Curious - crypto mining processes transactions, right? How does the electricity usage compare to a data center used by a large bank?
Obviously the bank can do things in a much less computationally intensive way, but my point is would this happen if a bank decided to use some computationally heavy process in its data center to make its transactions more secure and it used the same amount of power?
The bank would have to either find a way to make significant profits from that heavy computation or reduce the computation; CPU time is an operational cost and banks exist to make profits. Crypto mining is designed to be inefficient; it's a security feature, not a bug.
And if the global banking system was pulling 2% of global power consumption the shareholders would be fetching the pitchforks and torches. I have no numbers off the cuff but I don't see a world where banks would be dumping crypto levels of money into power and server use.
Different set of circumstances I believe and would likely be tackled differently.
I don't think there are currently many/if any Bank's that require a data center to draw as much power as required by the cryptocurrency miners.
Furthermore, does this Bank serve the people of that country? Does that Bank provide jobs for people in said Country? Does the benefit of such improvements in security greatly benefit the immediate customers in said country?
Many more questions would need to be asked to answer that question.

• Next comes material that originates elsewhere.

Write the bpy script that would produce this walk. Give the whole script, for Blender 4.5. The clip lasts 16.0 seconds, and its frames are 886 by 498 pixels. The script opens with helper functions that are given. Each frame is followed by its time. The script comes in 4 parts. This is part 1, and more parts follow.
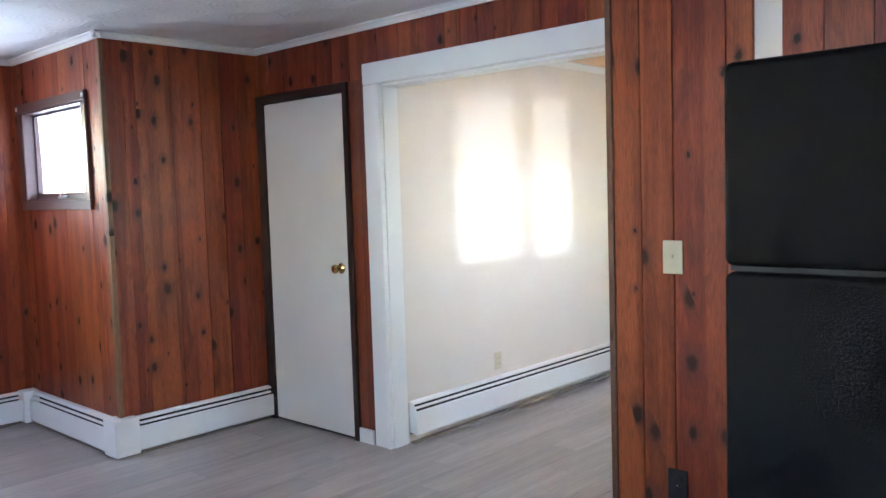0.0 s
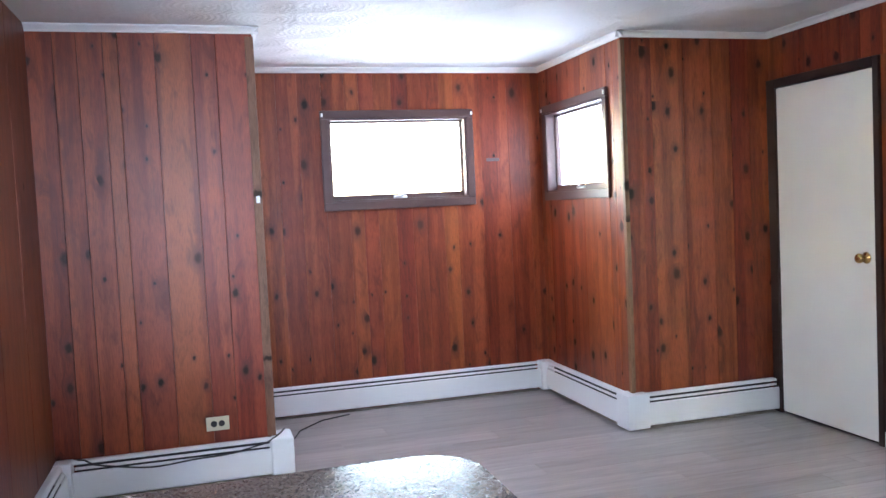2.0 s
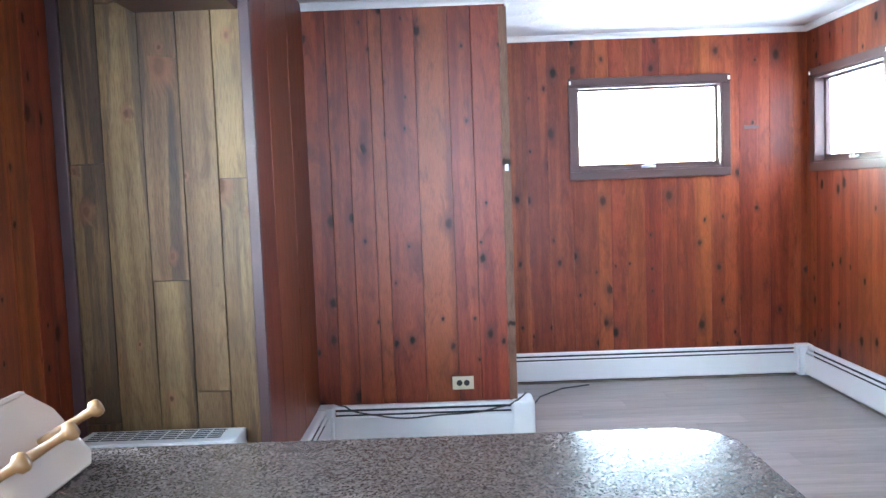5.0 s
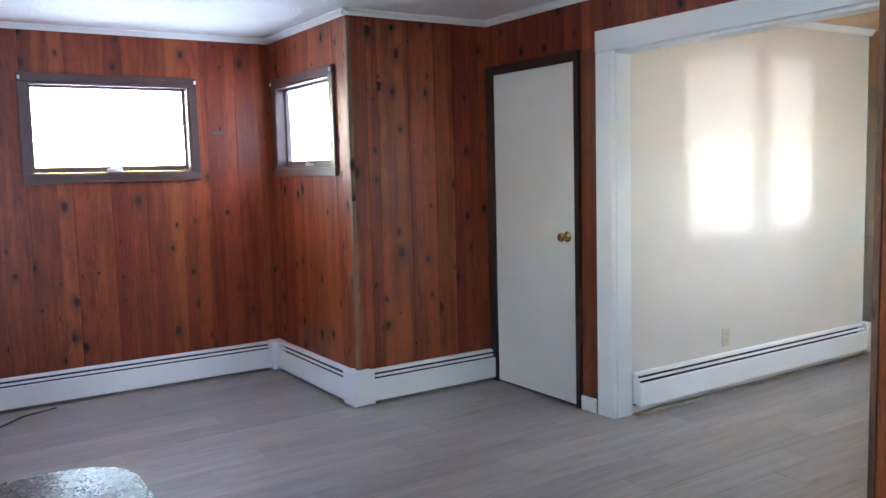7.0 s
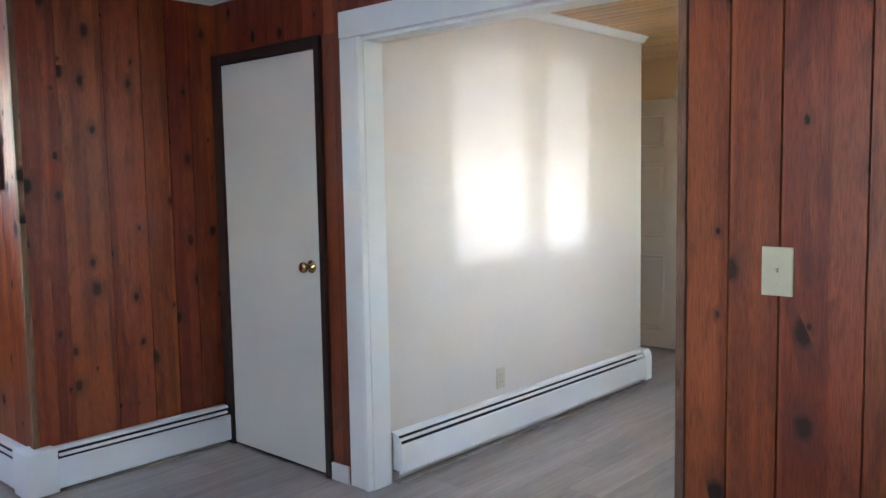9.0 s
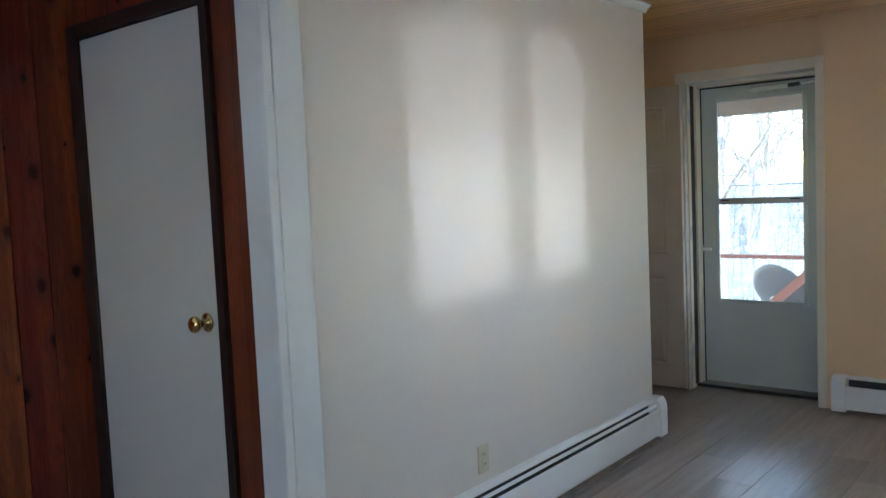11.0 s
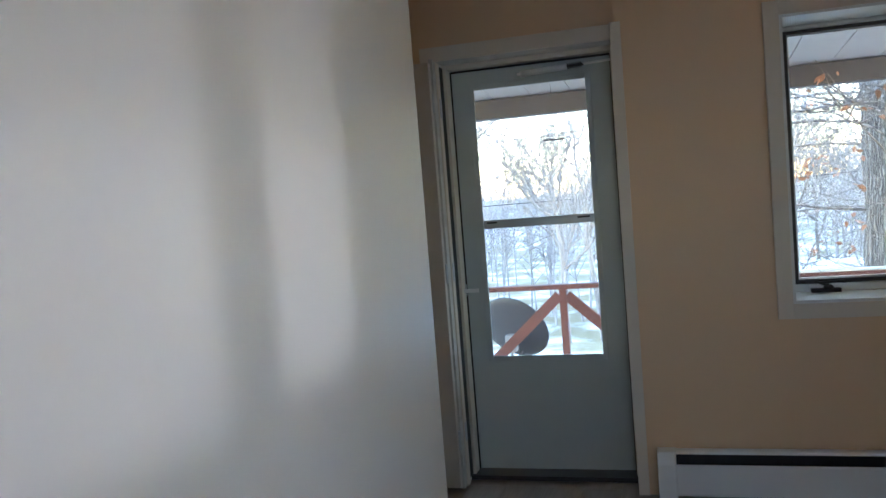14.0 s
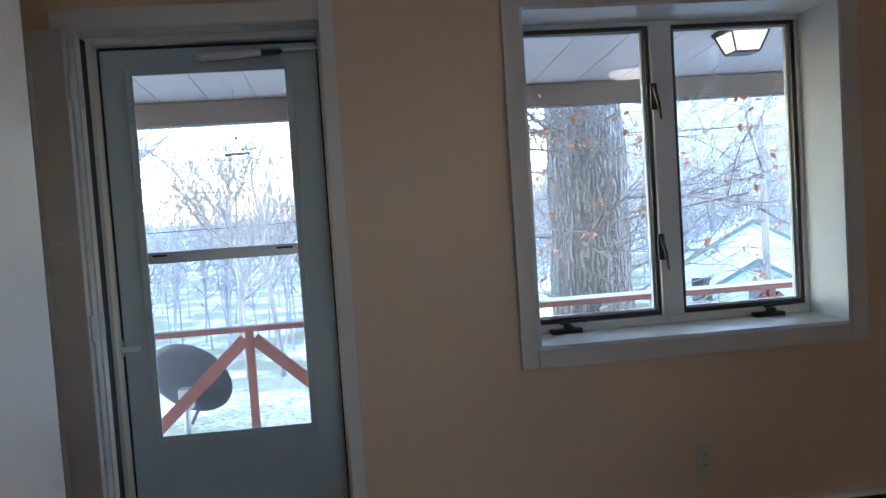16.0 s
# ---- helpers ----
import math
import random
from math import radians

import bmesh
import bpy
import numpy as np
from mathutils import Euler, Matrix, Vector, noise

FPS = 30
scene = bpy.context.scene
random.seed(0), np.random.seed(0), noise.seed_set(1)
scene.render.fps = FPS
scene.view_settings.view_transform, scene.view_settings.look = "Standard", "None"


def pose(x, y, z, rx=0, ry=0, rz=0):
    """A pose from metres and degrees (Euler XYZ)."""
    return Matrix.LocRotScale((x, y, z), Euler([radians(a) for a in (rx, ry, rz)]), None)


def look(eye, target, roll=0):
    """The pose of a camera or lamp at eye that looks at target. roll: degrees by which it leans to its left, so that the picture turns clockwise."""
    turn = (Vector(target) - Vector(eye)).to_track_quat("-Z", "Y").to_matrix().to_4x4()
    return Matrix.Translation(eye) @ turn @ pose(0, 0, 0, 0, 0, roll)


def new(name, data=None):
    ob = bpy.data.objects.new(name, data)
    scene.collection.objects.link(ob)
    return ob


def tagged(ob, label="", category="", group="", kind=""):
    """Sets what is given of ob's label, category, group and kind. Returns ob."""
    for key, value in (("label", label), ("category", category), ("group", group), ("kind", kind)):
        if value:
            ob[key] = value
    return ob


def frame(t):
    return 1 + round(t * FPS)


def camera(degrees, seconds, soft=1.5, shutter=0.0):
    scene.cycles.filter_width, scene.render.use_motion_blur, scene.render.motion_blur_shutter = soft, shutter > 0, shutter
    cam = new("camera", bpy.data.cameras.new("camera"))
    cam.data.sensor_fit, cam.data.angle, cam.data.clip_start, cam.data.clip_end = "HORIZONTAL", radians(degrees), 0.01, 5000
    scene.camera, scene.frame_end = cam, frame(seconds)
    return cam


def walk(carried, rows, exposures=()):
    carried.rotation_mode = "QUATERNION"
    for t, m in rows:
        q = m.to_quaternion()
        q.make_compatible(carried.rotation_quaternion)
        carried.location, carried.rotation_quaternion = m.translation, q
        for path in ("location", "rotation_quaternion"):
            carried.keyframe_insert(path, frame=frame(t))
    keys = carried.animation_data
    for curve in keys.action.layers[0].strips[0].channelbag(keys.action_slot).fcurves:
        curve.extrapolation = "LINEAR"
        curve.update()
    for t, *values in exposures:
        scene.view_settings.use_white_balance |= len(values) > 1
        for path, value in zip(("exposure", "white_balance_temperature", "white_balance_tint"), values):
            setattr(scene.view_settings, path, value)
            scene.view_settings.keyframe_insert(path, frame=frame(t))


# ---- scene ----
cam = camera(56.8, 16.0, soft=1.5)
PATH = [
    (0, (3.264, -3.155, 1.458), (1.909, -1.691, 1.317), -1.8),
    (0.5, (3.291, -3.242, 1.447), (1.746, -1.979, 1.308), -2.1),
    (1, (3.237, -3.346, 1.434), (1.532, -2.309, 1.31), -2.0),
    (1.5, (3.168, -3.409, 1.417), (1.343, -2.598, 1.305), -2.5),
    (2, (3.192, -3.477, 1.415), (1.272, -2.924, 1.309), -2.7),
    (2.5, (3.197, -3.483, 1.403), (1.217, -3.228, 1.289), -2.6),
    (3, (3.186, -3.536, 1.396), (1.193, -3.438, 1.268), -2.4),
    (3.2, (3.182, -3.542, 1.383), (1.187, -3.472, 1.254), -2.4),
    (4.2, (3.182, -3.525, 1.39), (1.187, -3.572, 1.243), -2.2),
    (5.3, (3.187, -3.513, 1.402), (1.193, -3.486, 1.245), -2.0),
    (5.5, (3.186, -3.501, 1.401), (1.196, -3.38, 1.243), -1.8),
    (6, (3.203, -3.451, 1.409), (1.251, -3.048, 1.252), -1.6),
    (6.5, (3.188, -3.387, 1.412), (1.341, -2.636, 1.259), -1.3),
    (7, (3.205, -3.3, 1.444), (1.538, -2.212, 1.249), -1.5),
    (7.5, (3.17, -3.167, 1.437), (1.639, -1.897, 1.228), -1.3),
    (8, (3.099, -2.939, 1.452), (1.642, -1.582, 1.263), -1.1),
    (8.5, (2.892, -2.72, 1.424), (1.476, -1.32, 1.236), -1.0),
    (9, (2.641, -2.498, 1.441), (1.303, -1.022, 1.265), -1.0),
    (9.2, (2.546, -2.4, 1.414), (1.221, -0.912, 1.235), -1.2),
    (11.3, (1.689, -1.463, 1.431), (0.434, 0.088, 1.282), -2.8),
    (11.5, (1.562, -1.374, 1.419), (0.335, 0.198, 1.268), -2.8),
    (12, (1.311, -1.133, 1.388), (0.277, 0.575, 1.274), -3.0),
    (12.5, (1.145, -0.863, 1.381), (0.13, 0.856, 1.262), -3.8),
    (13, (0.989, -0.573, 1.416), (-0.008, 1.156, 1.288), -4.3),
    (13.5, (0.792, -0.301, 1.449), (0.097, 1.569, 1.306), -4.3),
    (14, (0.723, -0.106, 1.397), (0.167, 1.811, 1.276), -4.5),
    (14.5, (0.643, 0.158, 1.409), (0.229, 2.111, 1.294), -4.6),
    (15, (0.57, 0.389, 1.423), (0.355, 2.372, 1.284), -4.2),
    (15.5, (0.519, 0.576, 1.409), (0.62, 2.571, 1.302), -3.9),
    (16, (0.536, 0.764, 1.386), (0.756, 2.748, 1.274), -3.8),
]
walk(cam, [(t, look(eye, target, roll)) for t, eye, target, roll in PATH],
     exposures=[(0.0, 4.62, 5650, 20), (0.5, 4.52, 5650, 20), (1.0, 4.38, 5680, 20), (1.5, 4.65, 5800, 21), (2.2, 5.1, 5800, 21), (3.0, 5.35, 5600, 17), (5.5, 5.3, 5550, 14), (6.3, 5.02, 5600, 16),
                (7.0, 4.38, 5580, 19), (8.0, 4.28, 5620, 22), (9.0, 4.25, 5560, 20), (11.5, 3.2, 5300, 17), (14.5, 2.8, 5150, 21), (16.0, 2.73, 4900, 23)])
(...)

The article points out that these miners use a disproportionate amount of electricity, whilst providing little to no jobs to the local economy.
Whilst we don't have the numbers here, it is a safe bet for the company to withhold energy capacity for the likes of electric cars and heat pumps etc.
The bank would put the energy on the "expenses" side of its accounts and look for ways to reduce it, whereas cryptocurrency advocates seem to believe that the more waste the more secure it is.
(Arguably the use of AI for anti-fraud detection might start causing a bit of this problem)
Obviously the bank can do things in a much less computationally intensive way, but my point is would this happen if a bank decided to use some computationally heavy process in its data center to make its transactions more secure and it used the same amount of power?